▸ Task details
Repeat every record below exactly, but leave out any pictures.

========

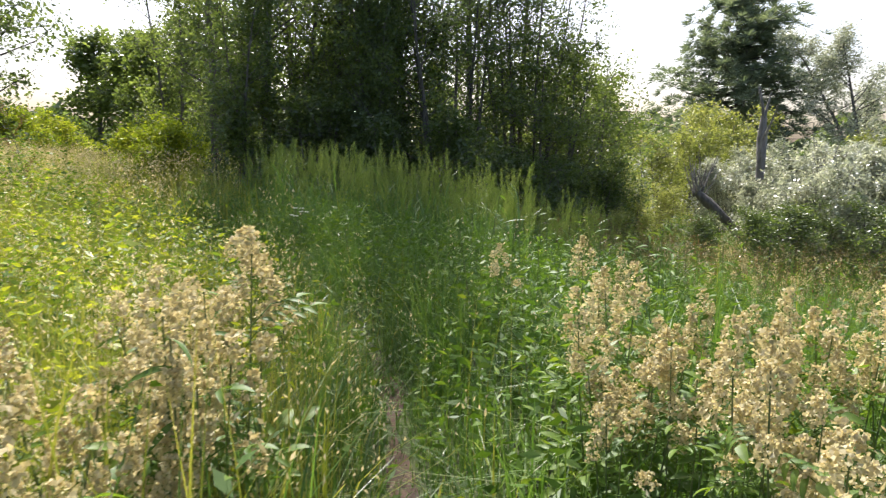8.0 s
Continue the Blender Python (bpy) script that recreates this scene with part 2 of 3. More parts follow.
def grid_sheet(xs, ys, lift=0.0):
    X, Y = np.meshgrid(xs, ys, indexing='ij')
    v = np.stack([X, Y, ground_z(X, Y) + lift], -1).reshape(-1, 3)
    i, j = np.meshgrid(np.arange(len(xs) - 1), np.arange(len(ys) - 1), indexing='ij')
    k = len(ys)
    return v, np.stack([i * k + j, (i + 1) * k + j, (i + 1) * k + j + 1, i * k + j + 1], -1).reshape(-1, 4)


def steps(*spans):
    return np.unique(np.concatenate([np.linspace(a, b, n) for a, b, n in spans]))


g = grid_sheet(steps((-2500, -60, 12), (-60, -12, 25), (-12, 20, 129), (20, 60, 21), (60, 2500, 12)),
               steps((-2500, -40, 12), (-40, -4, 19), (-4, 22, 105), (22, 80, 30), (80, 2500, 12)))
tagged(new("ground", quads_mesh("ground", *g, M_SOIL)), "dark meadow soil under tall summer grass", "ground", kind="structure")

ty = np.linspace(-5, 24, 200)
tx = trail_x(ty)
w = 0.055 + 0.03 * np.sin(ty * 3.7) + 0.02 * np.sin(ty * 9.1)
tv = np.stack([np.stack([tx + o * w, ty, ground_z(tx + o * w, ty) + 0.012], -1) for o in (-1, -0.5, 0, 0.5, 1)], 1)
i, j = np.meshgrid(np.arange(199), np.arange(4), indexing='ij')
tq = np.stack([i * 5 + j, i * 5 + j + 1, (i + 1) * 5 + j + 1, (i + 1) * 5 + j], -1)
tagged(new("trail", quads_mesh("trail", tv, tq, M_TRAIL)), "narrow trodden footpath of bare brown earth", "path", kind="structure")


# ---- trees and shrubs ----
def bent(start, way, length, n=6, wander=0.08, lift=0.0):
    p = [np.asarray(start, float)]
    d = np.asarray(way, float) / np.linalg.norm(way)
    for _ in range(n):
        d = d + rng.normal(size=3) * wander + np.array([0, 0, lift])
        d /= np.linalg.norm(d)
        p.append(p[-1] + d * length / n)
    return np.array(p)


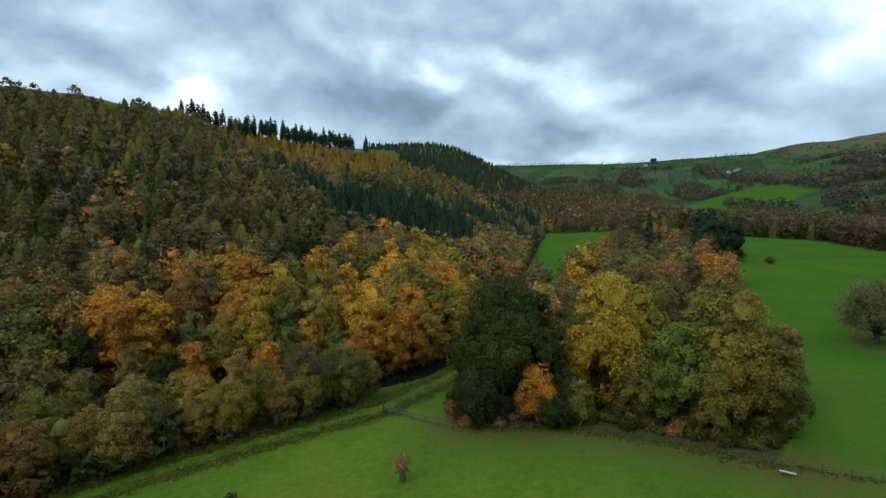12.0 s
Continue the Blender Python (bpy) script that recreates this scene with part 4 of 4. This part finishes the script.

========

▸ Full response
8.0 s
Continue the Blender Python (bpy) script that recreates this scene with part 2 of 3. More parts follow.
def grid_sheet(xs, ys, lift=0.0):
    X, Y = np.meshgrid(xs, ys, indexing='ij')
    v = np.stack([X, Y, ground_z(X, Y) + lift], -1).reshape(-1, 3)
    i, j = np.meshgrid(np.arange(len(xs) - 1), np.arange(len(ys) - 1), indexing='ij')
    k = len(ys)
    return v, np.stack([i * k + j, (i + 1) * k + j, (i + 1) * k + j + 1, i * k + j + 1], -1).reshape(-1, 4)


def steps(*spans):
    return np.unique(np.concatenate([np.linspace(a, b, n) for a, b, n in spans]))


g = grid_sheet(steps((-2500, -60, 12), (-60, -12, 25), (-12, 20, 129), (20, 60, 21), (60, 2500, 12)),
               steps((-2500, -40, 12), (-40, -4, 19), (-4, 22, 105), (22, 80, 30), (80, 2500, 12)))
tagged(new("ground", quads_mesh("ground", *g, M_SOIL)), "dark meadow soil under tall summer grass", "ground", kind="structure")

ty = np.linspace(-5, 24, 200)
tx = trail_x(ty)
w = 0.055 + 0.03 * np.sin(ty * 3.7) + 0.02 * np.sin(ty * 9.1)
tv = np.stack([np.stack([tx + o * w, ty, ground_z(tx + o * w, ty) + 0.012], -1) for o in (-1, -0.5, 0, 0.5, 1)], 1)
i, j = np.meshgrid(np.arange(199), np.arange(4), indexing='ij')
tq = np.stack([i * 5 + j, i * 5 + j + 1, (i + 1) * 5 + j + 1, (i + 1) * 5 + j], -1)
tagged(new("trail", quads_mesh("trail", tv, tq, M_TRAIL)), "narrow trodden footpath of bare brown earth", "path", kind="structure")


# ---- trees and shrubs ----
def bent(start, way, length, n=6, wander=0.08, lift=0.0):
    p = [np.asarray(start, float)]
    d = np.asarray(way, float) / np.linalg.norm(way)
    for _ in range(n):
        d = d + rng.normal(size=3) * wander + np.array([0, 0, lift])
        d /= np.linalg.norm(d)
        p.append(p[-1] + d * length / n)
    return np.array(p)


12.0 s
Continue the Blender Python (bpy) script that recreates this scene with part 4 of 4. This part finishes the script.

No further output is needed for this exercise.